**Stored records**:

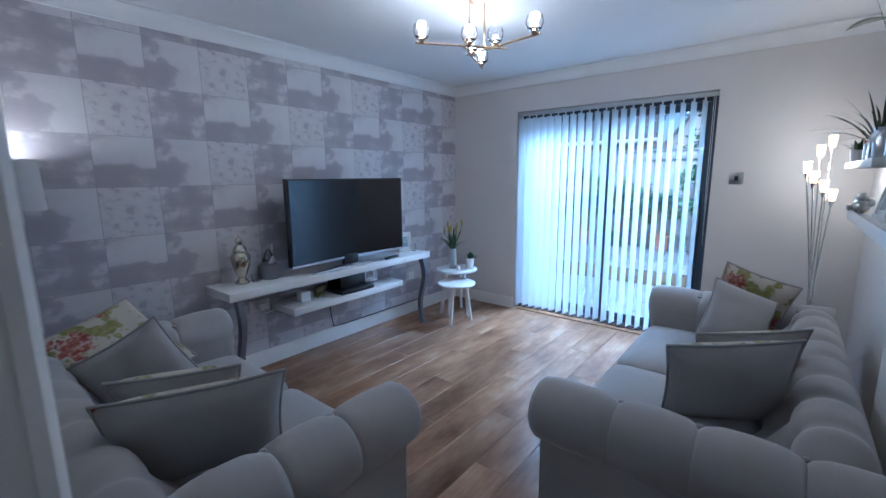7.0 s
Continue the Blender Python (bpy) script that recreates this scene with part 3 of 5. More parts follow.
def sofa(width, seats, m, label):
    root = thing("sofa", label, "sofa", m, "pair of matching sofas")
    h = width / 2
    depth = 0.96
    part("base", puffy(-h + 0.10, 0.03, 0.12, h - 0.10, depth - 0.055, 0.30, 0.0, 0.02), M_SOFA, root)
    for sgn in (-1, 1):
        bm_ = sofa_arm(depth, sgn)
        bmesh.ops.translate(bm_, vec=(sgn * (h - 0.14), 0, 0), verts=bm_.verts[:])
        part("arm", bm_, M_SOFA, root, "rolled arm with buttoned pleats", angle=60)
        for b in (0.16, 0.42, 0.66):
            a = radians(118)
            bt = bmesh.new()
            bmesh.ops.create_uvsphere(bt, u_segments=10, v_segments=6, radius=0.013, matrix=Matrix.Translation((sgn * (h - 0.14 + 0.012 + 0.106 * math.cos(a)), b, 0.545 + 0.102 * math.sin(a))) @ Matrix.Diagonal((1, 1, 0.6, 1)))
            part("button", bt, M_SOFA, root)
    part("backrest", sofa_back(-h + 0.15, h - 0.15), M_SOFA, root, "deep buttoned backrest with a rolled top", angle=60)
    w = (width - 2 * 0.245) / seats
    for s in range(seats):
        x0 = -h + 0.245 + s * w
        part("seat_cushion", puffy(x0 + 0.003, 0.22, 0.285, x0 + w - 0.003, depth - 0.03, 0.425, 0.022, 0.045), M_SOFA, root, "plump linen seat cushion", angle=60)
    for x in (-h + 0.17, h - 0.17):
        for y in (0.08, depth - 0.11):
            part("leg", turned(leg_profile(), 16, (x, y, 0.0)), M_LEGWOOD, root, "pale turned wooden leg")
    return root


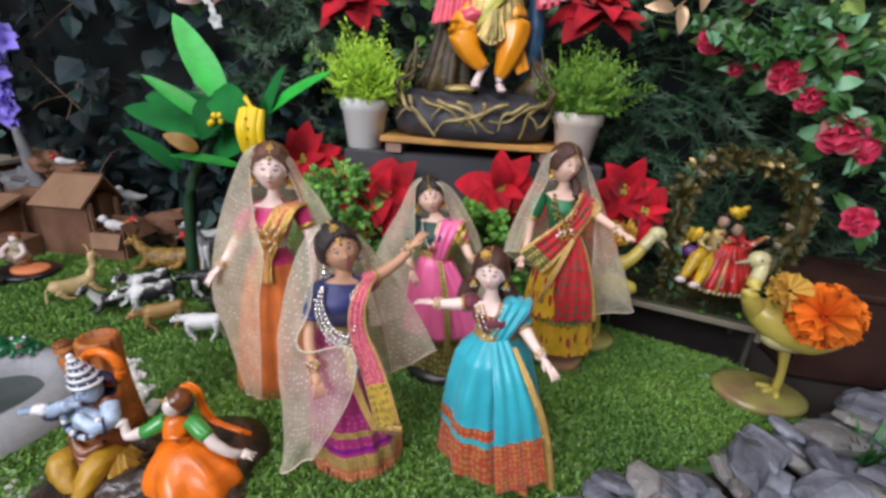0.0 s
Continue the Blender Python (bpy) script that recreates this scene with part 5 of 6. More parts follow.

**Directions**: Copy every line of the data exactly as written, excluding the pictures.

**Result**:
7.0 s
Continue the Blender Python (bpy) script that recreates this scene with part 3 of 5. More parts follow.
def sofa(width, seats, m, label):
    root = thing("sofa", label, "sofa", m, "pair of matching sofas")
    h = width / 2
    depth = 0.96
    part("base", puffy(-h + 0.10, 0.03, 0.12, h - 0.10, depth - 0.055, 0.30, 0.0, 0.02), M_SOFA, root)
    for sgn in (-1, 1):
        bm_ = sofa_arm(depth, sgn)
        bmesh.ops.translate(bm_, vec=(sgn * (h - 0.14), 0, 0), verts=bm_.verts[:])
        part("arm", bm_, M_SOFA, root, "rolled arm with buttoned pleats", angle=60)
        for b in (0.16, 0.42, 0.66):
            a = radians(118)
            bt = bmesh.new()
            bmesh.ops.create_uvsphere(bt, u_segments=10, v_segments=6, radius=0.013, matrix=Matrix.Translation((sgn * (h - 0.14 + 0.012 + 0.106 * math.cos(a)), b, 0.545 + 0.102 * math.sin(a))) @ Matrix.Diagonal((1, 1, 0.6, 1)))
            part("button", bt, M_SOFA, root)
    part("backrest", sofa_back(-h + 0.15, h - 0.15), M_SOFA, root, "deep buttoned backrest with a rolled top", angle=60)
    w = (width - 2 * 0.245) / seats
    for s in range(seats):
        x0 = -h + 0.245 + s * w
        part("seat_cushion", puffy(x0 + 0.003, 0.22, 0.285, x0 + w - 0.003, depth - 0.03, 0.425, 0.022, 0.045), M_SOFA, root, "plump linen seat cushion", angle=60)
    for x in (-h + 0.17, h - 0.17):
        for y in (0.08, depth - 0.11):
            part("leg", turned(leg_profile(), 16, (x, y, 0.0)), M_LEGWOOD, root, "pale turned wooden leg")
    return root


0.0 s
Continue the Blender Python (bpy) script that recreates this scene with part 5 of 6. More parts follow.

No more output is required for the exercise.